They are not homeomorphic. They are merely homotopy equivalent.
A way to see they are not homeomorphic is that they have different numbers of boundary components (three versus one).
A fancier way (using homology) is to consider the fact that a sphere with three holes can be embedded in the plane, which implies that the algebraic intersection number of any pair of closed loops is $0$ modulo $2$. But on a torus with one hole, it's easy to come up with a pair of curves that intersect in exactly one point, which means the algebraic intersection number is $1$ modulo $2$.
Addressing "they have thickness": if we are considering (as Parker does in the video) thickened surfaces, which you might formalize as products of a surface with an interval (and thus are 3-dimensional manifolds), then the thickened surfaces are indeed homeomorphic. They are both genus-2 handlebodies.

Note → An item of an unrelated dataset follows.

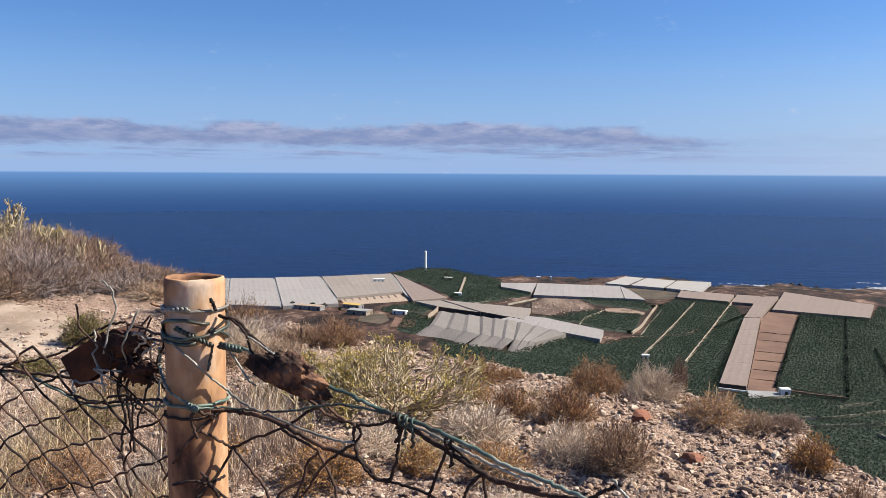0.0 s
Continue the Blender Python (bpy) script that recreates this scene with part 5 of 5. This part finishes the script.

In general, if an orientable surface deformation retracts onto a wedge of $g$ circles (like $S^1\vee S^1$ for $g=2$) then their thickenings are homeomorphic to a genus-$g$ handlebody.
There is another way you can formalize a thickening that depends on the way a surface is embedded in $\mathbb{R}^3$, which is to thicken it into the ambient space (i.e., take a product with the normal bundle, rather than with a trivial $I$-bundle like above). You can drop the dependence on orientability with this notion of thickening. An "ambiently thickened" Mobius strip is homeomorphic to an "ambiently thickened" annulus, where both are homeomorphic to a genus-$1$ handlebody (a solid torus). But thickened in the first way, they are non-homeomorphic. The Mobius strip gives a non-orientable 3-manifold, but handlebodies are orientable.